Are these things incapable of sailing in open ocean? Do they always stay within a few days sail of land?

  • marssaxman a day ago

    It's hard to have a good intuition for great circle routes. The shortest path between those cities does in fact go all the way up to Alaska, crossing through the Aleutians:

    http://www.gcmap.com/mapui?P=YNT-LZC

    Adak is about as far south as the Aleutians get, so it makes sense that the ship would have passed (relatively) near there.

    This counterintuitive bit of geography is why Anchorage has one of the busiest cargo airports in the world, despite its small population.

xnx 2 days ago

I wonder if this changes the calculus for shipping cars with 80% charged batteries. (Even given that many of the fires in the article were not ev related).

gkanai 2 days ago

If this continues, will maritime insurance keep paying out for these total losses? It seem untenable.

Some thoughts: 1) drain almost all the gasoline from vehicles so that if there is a fire, the fuel is limited.

2) for battery EVs, other than disconnecting the batteries, I dont see a way to make them safer for transit.

If we wanted to limit the spread of Chinese EVs globally, one way would be for shipping companies to tax EVs heavily for sea transport so that fires would be covered by the increased transport costs.

  • xnx 2 days ago

    > I dont see a way to make them safer for transit.

    Discharged/low charge batteries are safer.

    • dehugger a day ago

      My understanding with LithiumIon is that batteries with low charge are more likely to catch fire.

  • tonyedgecombe 2 days ago

    >for battery EVs, other than disconnecting the batteries, I dont see a way to make them safer for transit.

    The shift towards LFP batteries should help.

  • aredox 2 days ago

    This article lists 10 boats in 2 years. Is it more than a rounding error for insurance companies?
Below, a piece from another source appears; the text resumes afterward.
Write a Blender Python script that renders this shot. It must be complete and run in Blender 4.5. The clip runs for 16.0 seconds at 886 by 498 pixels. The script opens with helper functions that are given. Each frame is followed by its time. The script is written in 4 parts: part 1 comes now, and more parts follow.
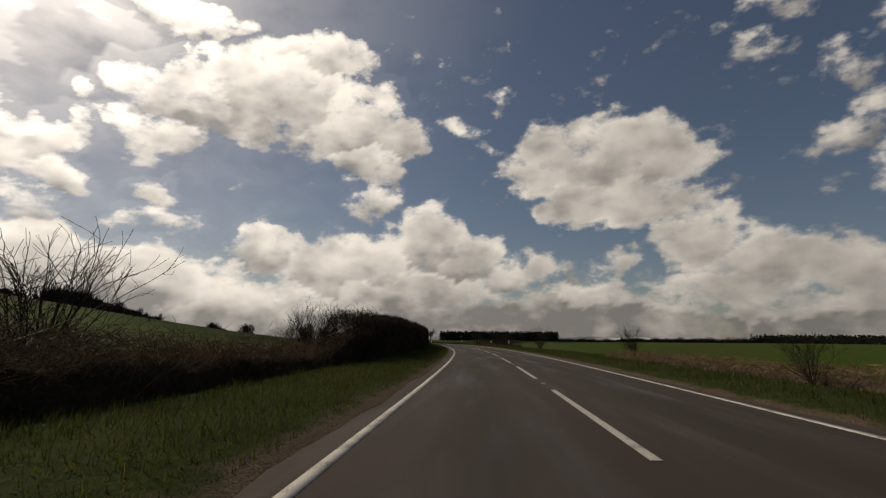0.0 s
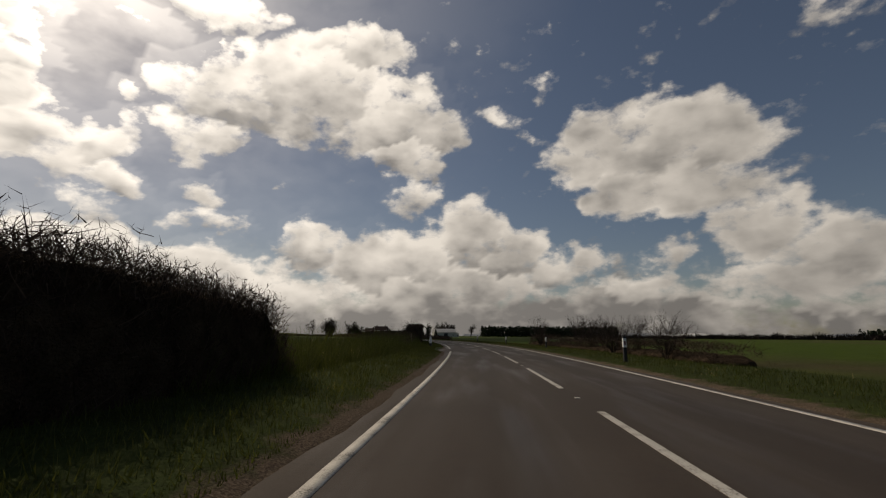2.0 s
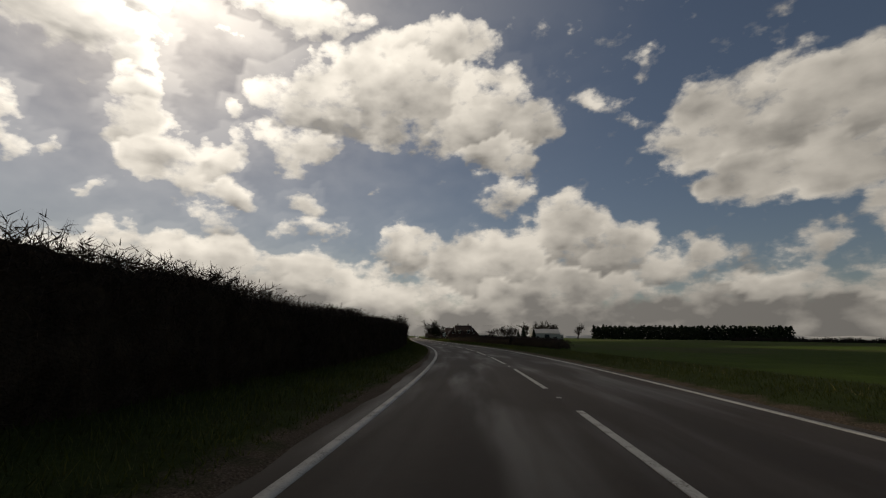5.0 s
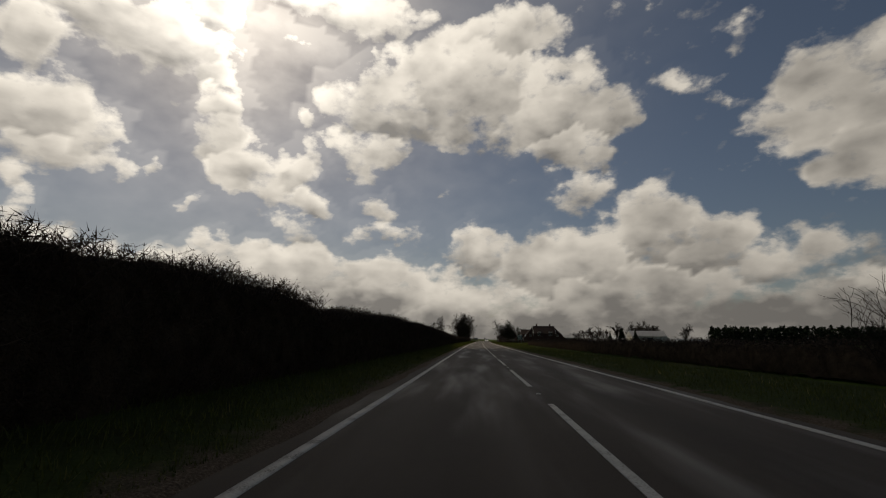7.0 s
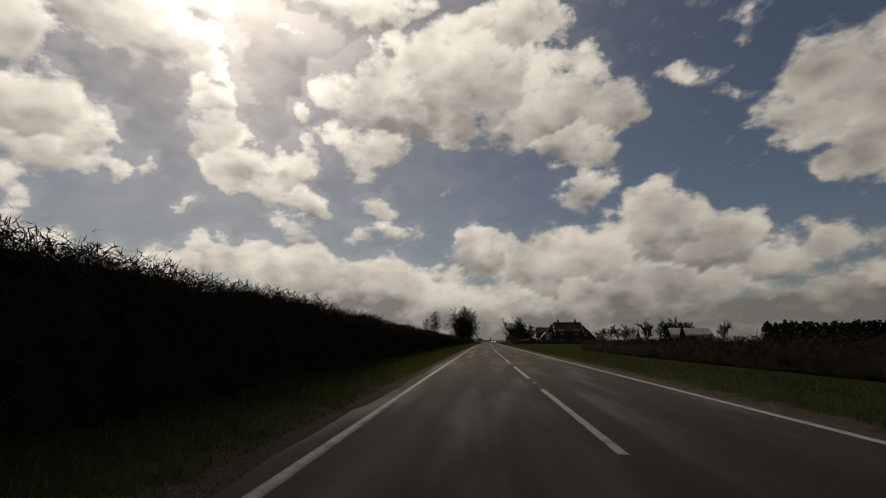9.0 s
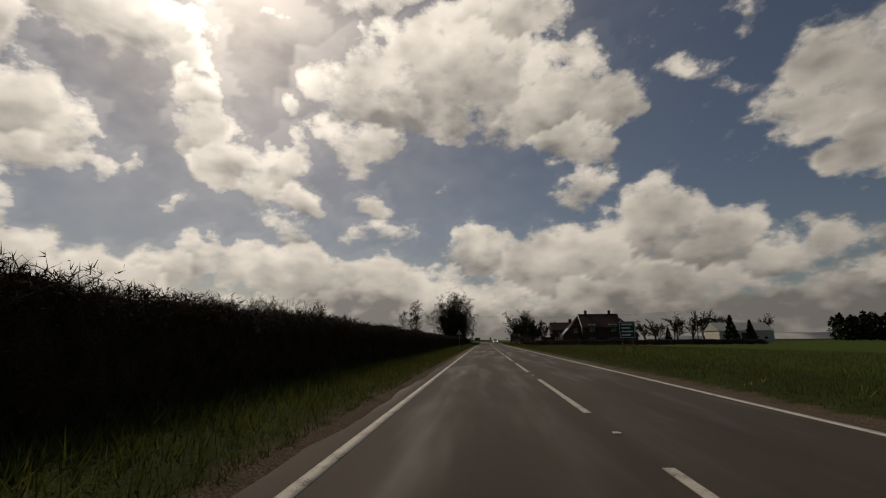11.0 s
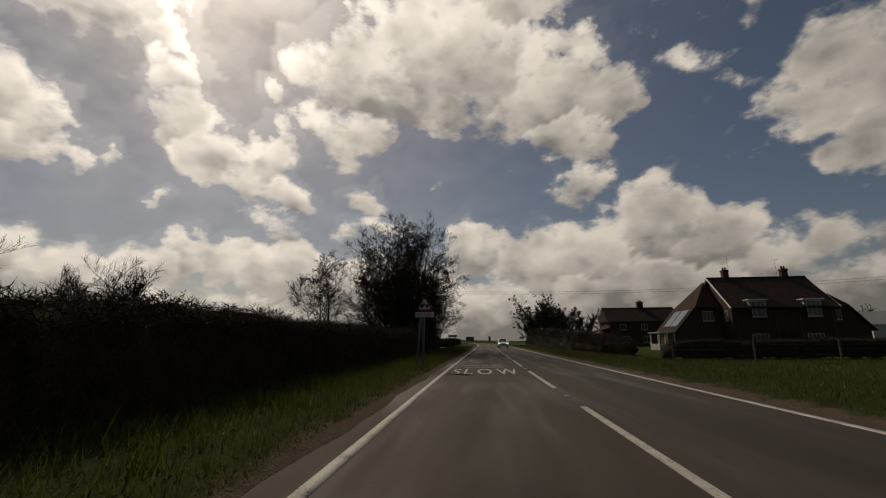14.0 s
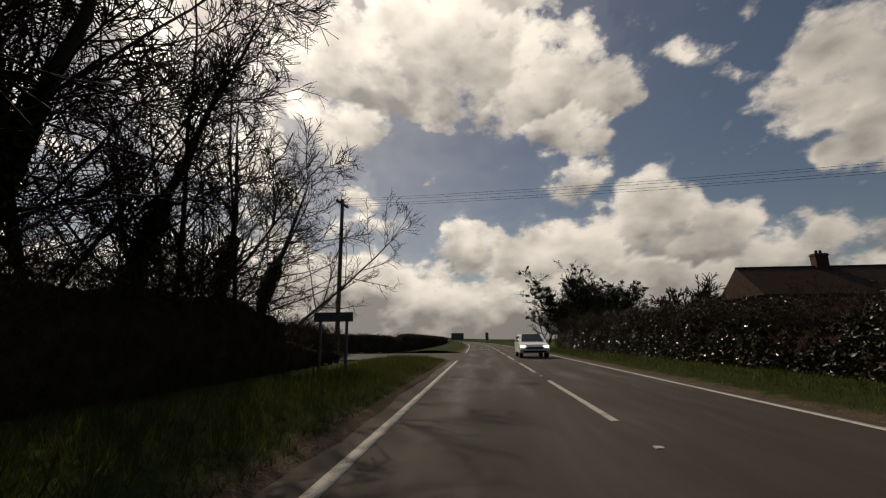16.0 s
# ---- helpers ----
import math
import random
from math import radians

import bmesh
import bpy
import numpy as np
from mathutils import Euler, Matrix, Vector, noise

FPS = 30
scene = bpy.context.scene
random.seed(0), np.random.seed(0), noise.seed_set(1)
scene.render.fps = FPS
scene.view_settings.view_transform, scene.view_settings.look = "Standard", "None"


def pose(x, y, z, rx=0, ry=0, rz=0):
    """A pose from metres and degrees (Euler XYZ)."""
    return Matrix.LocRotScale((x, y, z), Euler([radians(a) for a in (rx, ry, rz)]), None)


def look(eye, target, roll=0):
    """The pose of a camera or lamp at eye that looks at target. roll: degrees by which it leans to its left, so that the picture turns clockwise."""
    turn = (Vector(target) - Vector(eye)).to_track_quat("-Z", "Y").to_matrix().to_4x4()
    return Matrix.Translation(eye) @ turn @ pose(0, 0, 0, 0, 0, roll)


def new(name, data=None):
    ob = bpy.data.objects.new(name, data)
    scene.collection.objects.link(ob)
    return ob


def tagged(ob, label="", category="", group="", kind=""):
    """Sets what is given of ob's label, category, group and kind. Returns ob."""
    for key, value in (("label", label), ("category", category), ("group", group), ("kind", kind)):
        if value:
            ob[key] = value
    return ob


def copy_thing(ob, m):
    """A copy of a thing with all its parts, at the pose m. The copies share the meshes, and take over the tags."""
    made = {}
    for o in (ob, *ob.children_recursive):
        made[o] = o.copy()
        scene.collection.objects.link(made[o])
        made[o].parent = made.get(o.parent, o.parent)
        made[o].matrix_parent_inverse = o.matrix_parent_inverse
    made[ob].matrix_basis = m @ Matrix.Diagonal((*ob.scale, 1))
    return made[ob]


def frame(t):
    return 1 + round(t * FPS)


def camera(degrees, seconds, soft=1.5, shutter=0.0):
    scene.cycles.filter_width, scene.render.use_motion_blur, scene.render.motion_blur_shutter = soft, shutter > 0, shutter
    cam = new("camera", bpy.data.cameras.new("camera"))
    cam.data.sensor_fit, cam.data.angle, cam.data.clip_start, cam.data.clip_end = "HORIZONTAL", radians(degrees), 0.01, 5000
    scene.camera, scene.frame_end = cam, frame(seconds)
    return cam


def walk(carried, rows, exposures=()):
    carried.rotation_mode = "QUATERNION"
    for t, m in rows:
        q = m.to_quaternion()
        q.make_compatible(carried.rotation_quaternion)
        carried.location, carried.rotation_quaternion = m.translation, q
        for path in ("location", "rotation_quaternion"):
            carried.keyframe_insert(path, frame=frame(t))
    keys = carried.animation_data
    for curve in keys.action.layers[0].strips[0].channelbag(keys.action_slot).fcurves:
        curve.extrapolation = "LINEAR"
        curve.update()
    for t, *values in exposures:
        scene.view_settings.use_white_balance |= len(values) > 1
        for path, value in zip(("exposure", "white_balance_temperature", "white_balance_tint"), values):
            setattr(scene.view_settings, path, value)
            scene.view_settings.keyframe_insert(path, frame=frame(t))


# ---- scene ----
# ---------- the road's line: distance along it, and heading to the left of +y in degrees ----------
BEND = [(-140, -3), (0, 0), (14.7, 0.7), (29.3, 2.2), (44, 3.9), (57.5, 5.6), (70.6, 7.0), (84.4, 8.4), (115, 13.4),
        (146.2, 19.7), (165.2, 23.5), (178.3, 26.2), (191.3, 28.2), (204.5, 29.0), (243, 28.7), (307, 28.2),
        (372, 27.8), (421, 27.0), (470, 27.6), (560, 31), (900, 34)]
S0, S1 = -140, 900
_s = np.arange(S0, S1 + 1.0)
_h = np.radians(np.interp(_s, [b[0] for b in BEND], [b[1] for b in BEND]))
_h = np.convolve(np.pad(_h, 6, "edge"), np.ones(13) / 13, "valid")
_x = np.cumsum(-np.sin(_h)) + np.sin(_h[0])
_y = np.cumsum(np.cos(_h)) - np.cos(_h[0])
_x, _y = _x - np.interp(0, _s, _x), _y - np.interp(0, _s, _y)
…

    Yes, every one of these incidents is impressive because those are big boats, but there are thousands of them running around.

sevensor 2 days ago

I wonder if it would be possible to ship the vehicles under CO2. Assume they’re on fire instead of assuming they’re safe.

  • olivermarks 2 days ago

    LI batteries would burn regardless

  • aredox 2 days ago

    Read the article. CO2 is already installed as a fire suppression system. The problems are non-technological: system disconnected, doors left open, late activation...

    The shipping industry is exploiting people to crew barely-seaworthy ships, abusing flags and international (lawless) waters.